About a year ago my girlfriend told me that she thinks she’s bi and that it was important for her to explore sex with women. So, I know at this point, as a dude, I’m supposed to go all crazy excited about a three-way, but I had a lot of reservations and asked for time to think about it. She brought it up again a couple months back, saying that it was selfish of me to deny her an opportunity to explore her sexuality because of my fears. Basically, I gave her a hall pass.
She decided that she wanted the experience to include me, so we started pursuing a three-way. We fooled around with a mutual friend for a bit and it was great for all parties, but it didn’t work out long-term. We aren’t totally sure how to proceed as far as pursuing other options. My girlfriend set up an OKCupid profile, but we’ve been together for over 10 years and so other than drunken, teenage hook-ups, I have no idea what we’re doing. While my girlfriend is really just looking for sex, I’d like someone that I feel comfortable also hanging out with.
You’re right. Most people are probably scoffing aloud at this particular column — poor baby Menage-a-Trepidatious has a bisexual babe and can’t decide which lovely lady to menage first — boo hoo! But it’s also true that finding a third wheel — let alone a good and safe one — is tricky business.
As bi-curiosity, open relationships and threesomes become more acceptable, the couple-looking-for-a-third market is getting … saturated. Sure, you and your GF are essentially interviewing for a third, but many open couples forget that they should also put effort into making themselves the best couple to join. The most important thing is for you and your girlfriend to get on the same page before you even start trolling for a trois. This means putting in the work to validate your girlfriend’s sexuality exploration, but also to address your understandable fears and reservations. Whether or not you decide to open your relationship, a 10-year commitment to each other comes with expectations and emotions that need to be honored no matter how freaky y’all want to get.
Create a list of what you both want out of your threesome experience, including emotional connections and specific sex acts that are on or off limits. It sounds like your girlfriend can “just sleep with” a variety of people without emotional connection while, for you, some sort of personal connection is important. This is a valuable filter for the two of you to use when menage-a-hunting. Your ability to connect should be prioritized in light of her purely physical criteria, which seem more easily satisfied.
OKCupid is a great place to start, but don’t make a generic “couple’s profile” featuring minimal information and faceless body shots. Make separate profiles for each of you, introducing yourselves in the same way you would if you were single. Make your threesome intentions clear and link to each other’s profiles. This way, the adventurous ladies of OKC can actually decide if they’re interested in sleeping with the two of you as people.

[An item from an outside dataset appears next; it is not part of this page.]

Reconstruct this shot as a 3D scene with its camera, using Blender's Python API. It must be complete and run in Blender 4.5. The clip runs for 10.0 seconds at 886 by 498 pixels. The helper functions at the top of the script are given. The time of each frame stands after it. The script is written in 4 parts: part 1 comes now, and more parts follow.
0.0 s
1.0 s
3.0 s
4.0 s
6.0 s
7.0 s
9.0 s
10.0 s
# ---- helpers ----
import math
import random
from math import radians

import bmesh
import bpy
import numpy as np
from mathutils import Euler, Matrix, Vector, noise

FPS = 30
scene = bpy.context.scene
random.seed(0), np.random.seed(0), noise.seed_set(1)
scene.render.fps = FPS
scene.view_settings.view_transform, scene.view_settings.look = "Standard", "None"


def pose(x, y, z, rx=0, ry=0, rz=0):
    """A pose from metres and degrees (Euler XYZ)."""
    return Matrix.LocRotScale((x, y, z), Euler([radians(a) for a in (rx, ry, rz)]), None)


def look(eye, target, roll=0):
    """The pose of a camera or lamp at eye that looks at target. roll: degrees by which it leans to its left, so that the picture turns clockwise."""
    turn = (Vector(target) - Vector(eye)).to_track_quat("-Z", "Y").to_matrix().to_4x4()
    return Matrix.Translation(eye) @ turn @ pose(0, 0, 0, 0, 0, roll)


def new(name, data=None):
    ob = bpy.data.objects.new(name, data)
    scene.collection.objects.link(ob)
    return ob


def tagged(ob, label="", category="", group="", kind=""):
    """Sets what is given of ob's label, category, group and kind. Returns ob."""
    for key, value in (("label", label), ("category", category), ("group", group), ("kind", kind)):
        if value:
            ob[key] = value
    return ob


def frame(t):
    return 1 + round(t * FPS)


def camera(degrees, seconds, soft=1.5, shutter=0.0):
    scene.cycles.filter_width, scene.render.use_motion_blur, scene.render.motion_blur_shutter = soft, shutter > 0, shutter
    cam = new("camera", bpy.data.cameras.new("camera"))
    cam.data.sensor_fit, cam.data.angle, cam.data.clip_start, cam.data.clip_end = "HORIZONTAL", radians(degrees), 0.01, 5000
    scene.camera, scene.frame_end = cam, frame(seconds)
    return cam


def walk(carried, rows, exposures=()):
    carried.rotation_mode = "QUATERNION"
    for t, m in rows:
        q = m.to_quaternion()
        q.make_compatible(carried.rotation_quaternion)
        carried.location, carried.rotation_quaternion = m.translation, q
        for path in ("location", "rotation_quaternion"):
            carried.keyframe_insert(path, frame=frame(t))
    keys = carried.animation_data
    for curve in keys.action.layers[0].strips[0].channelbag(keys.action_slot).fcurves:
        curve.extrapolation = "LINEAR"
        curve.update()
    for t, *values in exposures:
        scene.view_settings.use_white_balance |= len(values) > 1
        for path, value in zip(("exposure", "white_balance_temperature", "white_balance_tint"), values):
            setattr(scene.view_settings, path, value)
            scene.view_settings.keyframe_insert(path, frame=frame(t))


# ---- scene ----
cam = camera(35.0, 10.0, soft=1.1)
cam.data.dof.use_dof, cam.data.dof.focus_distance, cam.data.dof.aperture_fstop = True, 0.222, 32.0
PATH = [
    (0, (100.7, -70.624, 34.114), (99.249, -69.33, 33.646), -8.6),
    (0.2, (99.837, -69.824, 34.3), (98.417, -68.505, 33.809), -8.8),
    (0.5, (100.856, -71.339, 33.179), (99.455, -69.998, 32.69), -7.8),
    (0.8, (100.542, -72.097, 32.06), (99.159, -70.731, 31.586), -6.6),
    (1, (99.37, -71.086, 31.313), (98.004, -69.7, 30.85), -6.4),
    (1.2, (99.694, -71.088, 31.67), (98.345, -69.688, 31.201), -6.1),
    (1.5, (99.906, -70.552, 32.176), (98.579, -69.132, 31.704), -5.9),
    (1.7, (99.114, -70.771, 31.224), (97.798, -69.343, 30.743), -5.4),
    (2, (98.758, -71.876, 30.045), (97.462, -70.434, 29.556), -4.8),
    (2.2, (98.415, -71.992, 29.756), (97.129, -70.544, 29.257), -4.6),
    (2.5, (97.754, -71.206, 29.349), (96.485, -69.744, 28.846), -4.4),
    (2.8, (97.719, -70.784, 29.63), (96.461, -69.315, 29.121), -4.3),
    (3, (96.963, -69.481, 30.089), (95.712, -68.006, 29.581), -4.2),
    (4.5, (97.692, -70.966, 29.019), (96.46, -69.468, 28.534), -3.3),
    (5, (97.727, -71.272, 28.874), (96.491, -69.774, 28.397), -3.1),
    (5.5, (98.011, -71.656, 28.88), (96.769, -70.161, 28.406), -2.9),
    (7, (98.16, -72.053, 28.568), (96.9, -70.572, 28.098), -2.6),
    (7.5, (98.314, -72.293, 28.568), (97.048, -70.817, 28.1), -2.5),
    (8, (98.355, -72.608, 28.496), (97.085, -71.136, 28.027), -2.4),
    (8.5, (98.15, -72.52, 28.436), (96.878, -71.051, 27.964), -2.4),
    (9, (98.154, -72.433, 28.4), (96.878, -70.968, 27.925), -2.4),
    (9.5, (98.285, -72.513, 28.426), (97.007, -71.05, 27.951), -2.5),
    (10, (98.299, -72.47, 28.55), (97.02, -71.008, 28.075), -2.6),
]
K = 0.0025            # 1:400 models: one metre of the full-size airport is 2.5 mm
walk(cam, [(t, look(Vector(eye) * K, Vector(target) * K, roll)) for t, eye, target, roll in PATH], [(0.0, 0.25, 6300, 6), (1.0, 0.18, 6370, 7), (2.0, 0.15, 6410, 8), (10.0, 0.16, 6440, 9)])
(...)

You don’t want to just bank on someone interested in any ol’ threesome opportunity that comes along anyway.
Going through your Rolesex of open-minded friends is a fine option, but avoid co-workers and close friends. An acquaintance offers the best of both worlds. You know they’re not some serial threesome killer, but it won’t be the worst if things get weird and you never see them again.
Don’t forget you’re not the only couple threesome-hunting! Here in Northampton, Western Mass Poly People holds a growing monthly group meet-up for folks in open relationships. Read my favorite book about open relationships, Opening Up by Tristan Taormino. Even if you don’t identify your relationship as “open,” it advises on how to communicate about sticky subjects like threesomes. Finally, if/when you do get down with a third wheel, make sure to schedule a special date night with you and your GF to reconnect afterwards. The best threesome-havers know that the relationship work doesn’t stop when the orgasms have been had.